Nilai tukar rupiah pada November 2018 menguat 6,29 persen secara point to point dibandingkan level bulan sebelumnya, dipengaruhi aliran masuk modal asing yang cukup besar akibat dampak positif perekonomian domestik yang tetap kondusif dan eskalasi ketegangan hubungan dagang AS - Tiongkok yang sempat mereda.
Pada Desember 2018, rupiah mendapat tekanan dipengaruhi kembali meningkatnya ketidakpastian global serta meningkatnya permintaan valuta asing musiman untuk kebutuhan akhir tahun.
Ke depan, BI terus mewaspadai risiko ketidakpastian pasar keuangan global dengan tetap melakukan langkah-langkah stabilisasi nilai tukar sesuai nilai fundamentalnya, dengan tetap mendorong berjalannya mekanisme pasar dan mendukung upaya-upaya pengembangan pasar keuangan.
Inflasi tetap rendah dan stabil berada dalam sasaran inflasi 2018 sebesar 3,5±1 persen. Inflasi yang terkendali dipengaruhi inflasi inti 3,03 persen (yoy), lebih rendah dibandingkan dengan inflasi bulan sebelumnya ditopang konsistensi kebijakan BI dalam mengarahkan ekspektasi inflasi, termasuk dalam menjaga pergerakan nilai tukar sesuai fundamentalnya.

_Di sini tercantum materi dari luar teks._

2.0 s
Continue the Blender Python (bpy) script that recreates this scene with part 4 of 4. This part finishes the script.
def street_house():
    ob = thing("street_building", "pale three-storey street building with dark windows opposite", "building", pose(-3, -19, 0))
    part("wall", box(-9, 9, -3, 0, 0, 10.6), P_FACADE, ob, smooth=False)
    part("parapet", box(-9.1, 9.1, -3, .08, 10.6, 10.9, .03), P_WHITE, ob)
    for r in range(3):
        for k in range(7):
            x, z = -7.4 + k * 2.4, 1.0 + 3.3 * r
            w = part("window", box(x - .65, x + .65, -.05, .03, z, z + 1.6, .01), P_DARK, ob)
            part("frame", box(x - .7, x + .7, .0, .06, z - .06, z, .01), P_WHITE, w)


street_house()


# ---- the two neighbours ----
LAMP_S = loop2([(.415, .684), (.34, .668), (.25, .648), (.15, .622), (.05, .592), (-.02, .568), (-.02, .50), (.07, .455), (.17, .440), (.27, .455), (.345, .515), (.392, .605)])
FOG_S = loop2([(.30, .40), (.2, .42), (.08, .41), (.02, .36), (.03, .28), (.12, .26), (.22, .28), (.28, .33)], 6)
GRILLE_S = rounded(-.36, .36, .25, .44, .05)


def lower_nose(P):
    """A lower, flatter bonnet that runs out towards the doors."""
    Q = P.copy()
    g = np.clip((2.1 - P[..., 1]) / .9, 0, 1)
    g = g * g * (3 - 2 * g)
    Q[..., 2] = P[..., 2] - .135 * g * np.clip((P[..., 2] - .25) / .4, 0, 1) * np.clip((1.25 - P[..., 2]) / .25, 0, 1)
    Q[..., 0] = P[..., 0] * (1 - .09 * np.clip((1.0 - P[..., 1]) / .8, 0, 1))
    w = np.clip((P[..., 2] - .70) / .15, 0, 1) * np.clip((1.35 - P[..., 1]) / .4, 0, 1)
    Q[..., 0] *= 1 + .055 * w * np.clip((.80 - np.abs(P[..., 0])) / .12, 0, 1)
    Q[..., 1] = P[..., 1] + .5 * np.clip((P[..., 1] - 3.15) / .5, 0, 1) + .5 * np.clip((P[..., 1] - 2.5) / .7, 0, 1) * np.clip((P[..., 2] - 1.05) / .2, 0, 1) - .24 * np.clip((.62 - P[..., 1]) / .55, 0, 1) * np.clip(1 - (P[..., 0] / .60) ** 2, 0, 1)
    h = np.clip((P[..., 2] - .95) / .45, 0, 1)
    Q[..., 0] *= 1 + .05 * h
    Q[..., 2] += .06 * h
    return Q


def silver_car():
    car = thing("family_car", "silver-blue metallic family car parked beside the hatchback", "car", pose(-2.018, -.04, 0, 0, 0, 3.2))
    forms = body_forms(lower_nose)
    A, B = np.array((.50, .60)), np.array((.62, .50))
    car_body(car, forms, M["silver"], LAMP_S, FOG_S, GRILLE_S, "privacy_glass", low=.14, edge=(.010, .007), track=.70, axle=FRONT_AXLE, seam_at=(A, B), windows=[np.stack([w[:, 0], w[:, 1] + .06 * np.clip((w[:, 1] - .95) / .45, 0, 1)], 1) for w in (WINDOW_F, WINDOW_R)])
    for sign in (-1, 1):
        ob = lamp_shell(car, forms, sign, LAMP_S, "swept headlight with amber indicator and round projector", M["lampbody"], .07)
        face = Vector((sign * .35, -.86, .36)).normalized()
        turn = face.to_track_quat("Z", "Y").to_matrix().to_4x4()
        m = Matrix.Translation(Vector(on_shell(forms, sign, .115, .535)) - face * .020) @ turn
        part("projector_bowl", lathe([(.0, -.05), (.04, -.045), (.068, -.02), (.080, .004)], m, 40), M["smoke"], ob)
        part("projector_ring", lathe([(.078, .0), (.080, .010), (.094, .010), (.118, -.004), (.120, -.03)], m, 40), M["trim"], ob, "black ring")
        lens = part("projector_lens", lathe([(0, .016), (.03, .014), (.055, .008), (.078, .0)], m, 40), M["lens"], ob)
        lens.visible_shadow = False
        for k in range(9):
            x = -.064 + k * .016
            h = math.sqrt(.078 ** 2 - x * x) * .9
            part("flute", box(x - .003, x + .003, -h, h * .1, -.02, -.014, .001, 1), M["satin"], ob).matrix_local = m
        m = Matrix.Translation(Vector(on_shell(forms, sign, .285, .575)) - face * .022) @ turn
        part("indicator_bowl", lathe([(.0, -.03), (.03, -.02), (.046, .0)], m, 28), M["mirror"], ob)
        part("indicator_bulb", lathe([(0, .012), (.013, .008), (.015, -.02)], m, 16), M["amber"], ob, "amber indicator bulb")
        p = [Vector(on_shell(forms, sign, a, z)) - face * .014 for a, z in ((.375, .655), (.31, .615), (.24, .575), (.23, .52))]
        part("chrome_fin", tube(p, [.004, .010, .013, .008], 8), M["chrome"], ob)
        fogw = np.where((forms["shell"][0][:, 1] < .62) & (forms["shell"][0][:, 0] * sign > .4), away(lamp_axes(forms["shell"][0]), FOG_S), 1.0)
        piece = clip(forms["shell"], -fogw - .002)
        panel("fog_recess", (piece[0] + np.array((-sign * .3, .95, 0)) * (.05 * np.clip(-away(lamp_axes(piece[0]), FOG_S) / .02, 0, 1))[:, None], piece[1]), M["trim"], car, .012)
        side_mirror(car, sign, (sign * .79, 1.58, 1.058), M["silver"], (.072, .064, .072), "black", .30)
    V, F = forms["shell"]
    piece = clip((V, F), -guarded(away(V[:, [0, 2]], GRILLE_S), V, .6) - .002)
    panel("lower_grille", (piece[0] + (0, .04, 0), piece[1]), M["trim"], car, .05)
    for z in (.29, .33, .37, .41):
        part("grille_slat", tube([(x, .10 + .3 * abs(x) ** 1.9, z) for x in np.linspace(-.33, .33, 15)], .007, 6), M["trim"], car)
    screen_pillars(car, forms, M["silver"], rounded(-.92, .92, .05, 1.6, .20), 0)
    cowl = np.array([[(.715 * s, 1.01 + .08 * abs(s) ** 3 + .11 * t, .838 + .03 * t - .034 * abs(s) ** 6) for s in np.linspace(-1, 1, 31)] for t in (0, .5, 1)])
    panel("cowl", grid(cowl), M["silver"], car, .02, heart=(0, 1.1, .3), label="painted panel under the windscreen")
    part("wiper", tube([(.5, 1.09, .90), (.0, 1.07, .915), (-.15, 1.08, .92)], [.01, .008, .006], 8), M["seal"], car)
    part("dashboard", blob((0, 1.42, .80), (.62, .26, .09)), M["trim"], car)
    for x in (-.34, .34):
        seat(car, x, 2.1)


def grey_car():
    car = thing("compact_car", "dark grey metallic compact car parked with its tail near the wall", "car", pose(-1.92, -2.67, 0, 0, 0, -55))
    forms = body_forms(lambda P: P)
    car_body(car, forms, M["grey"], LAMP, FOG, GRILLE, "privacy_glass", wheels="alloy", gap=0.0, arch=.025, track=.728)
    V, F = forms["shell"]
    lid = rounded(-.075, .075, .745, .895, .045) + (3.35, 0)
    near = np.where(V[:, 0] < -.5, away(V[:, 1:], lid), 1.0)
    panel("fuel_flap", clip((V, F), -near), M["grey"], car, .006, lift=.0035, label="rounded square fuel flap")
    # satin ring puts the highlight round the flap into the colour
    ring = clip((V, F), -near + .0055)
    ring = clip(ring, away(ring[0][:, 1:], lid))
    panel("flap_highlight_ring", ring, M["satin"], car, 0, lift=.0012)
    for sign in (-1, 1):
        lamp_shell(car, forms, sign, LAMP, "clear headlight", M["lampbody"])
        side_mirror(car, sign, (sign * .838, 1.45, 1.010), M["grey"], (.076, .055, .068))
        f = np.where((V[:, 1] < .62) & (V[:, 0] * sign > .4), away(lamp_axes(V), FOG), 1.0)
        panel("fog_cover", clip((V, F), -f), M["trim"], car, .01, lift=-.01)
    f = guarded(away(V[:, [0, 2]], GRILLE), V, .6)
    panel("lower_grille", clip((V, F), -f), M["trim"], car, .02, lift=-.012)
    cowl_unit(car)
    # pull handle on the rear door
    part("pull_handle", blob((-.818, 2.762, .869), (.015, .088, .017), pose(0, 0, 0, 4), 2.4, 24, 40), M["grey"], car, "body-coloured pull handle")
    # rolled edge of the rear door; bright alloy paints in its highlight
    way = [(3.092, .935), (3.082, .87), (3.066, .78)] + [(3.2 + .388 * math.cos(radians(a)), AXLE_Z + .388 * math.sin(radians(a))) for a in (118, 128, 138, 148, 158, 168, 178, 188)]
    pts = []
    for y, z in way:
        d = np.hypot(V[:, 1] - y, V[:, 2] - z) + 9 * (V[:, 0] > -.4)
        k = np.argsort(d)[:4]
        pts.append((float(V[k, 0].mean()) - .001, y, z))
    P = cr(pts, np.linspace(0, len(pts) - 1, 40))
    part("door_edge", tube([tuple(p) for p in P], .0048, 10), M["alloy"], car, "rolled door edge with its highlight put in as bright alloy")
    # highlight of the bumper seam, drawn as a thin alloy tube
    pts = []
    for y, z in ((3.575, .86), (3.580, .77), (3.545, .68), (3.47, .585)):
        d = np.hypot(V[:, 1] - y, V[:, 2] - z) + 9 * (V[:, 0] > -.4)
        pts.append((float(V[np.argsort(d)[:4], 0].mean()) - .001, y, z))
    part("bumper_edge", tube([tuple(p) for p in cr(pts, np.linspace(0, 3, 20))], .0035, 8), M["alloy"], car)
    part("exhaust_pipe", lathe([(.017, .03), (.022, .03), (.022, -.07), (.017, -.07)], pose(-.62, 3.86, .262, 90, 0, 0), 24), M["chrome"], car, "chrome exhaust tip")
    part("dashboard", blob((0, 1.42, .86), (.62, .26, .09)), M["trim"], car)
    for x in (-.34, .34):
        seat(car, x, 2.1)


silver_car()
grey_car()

Stabilitas sistem keuangan tetap terjaga, rasio kecukupan modal (capital adequacy ratio/CAR) perbankan tetap tinggi mencapai 22,9 persen pada Oktober 2018 dan rasio likuiditas (AL/DPK) sebesar 19,2 persen pada Oktober 2018. Selain itu, rasio kredit bermasalah (non performing loan/NPL) tetap rendah yaitu 2,6 persen (gross) atau 1,2 persen (net).
Dari fungsi intermediasi perbankan, pertumbuhan kredit pada Oktober 2018 tercatat 13,3 persen (yoy), lebih tinggi dibandingkan dengan pertumbuhan bulan sebelumnya sebesar 12,7 persen (yoy).
Pertumbuhan dana pihak ketiga (DPK) pada Oktober 2018 sebesar 7,6 persen (yoy), meningkat dibandingkan dengan pertumbuhan bulan sebelumnya 6,6 persen (yoy).
Sementara itu, pembiayaan ekonomi melalui pasar modal, penerbitan saham (IPO dan rights issue), obligasi korporasi, medium term notes (MTN), dan negotiable certificate of deposit (NCD) selama Januari s.d. Oktober 2018 tercatat Rp178,9 triliun (gross), turun dibandingkan dengan capaian periode yang sama pada 2017 sebesar Rp231,6 triliun (gross).
Pada 2019, BI memprakirakan pertumbuhan kredit berada dalam kisaran 10-12 persen (yoy) sedangkan pertumbuhan DPK diprakirakan 8-10 persen (yoy).
Ke depan, BI akan terus berkoordinasi dengan otoritas terkait guna turut menjaga stabilitas sistem keuangan, termasuk memantau kecukupan dan distribusi likuiditas di perbankan.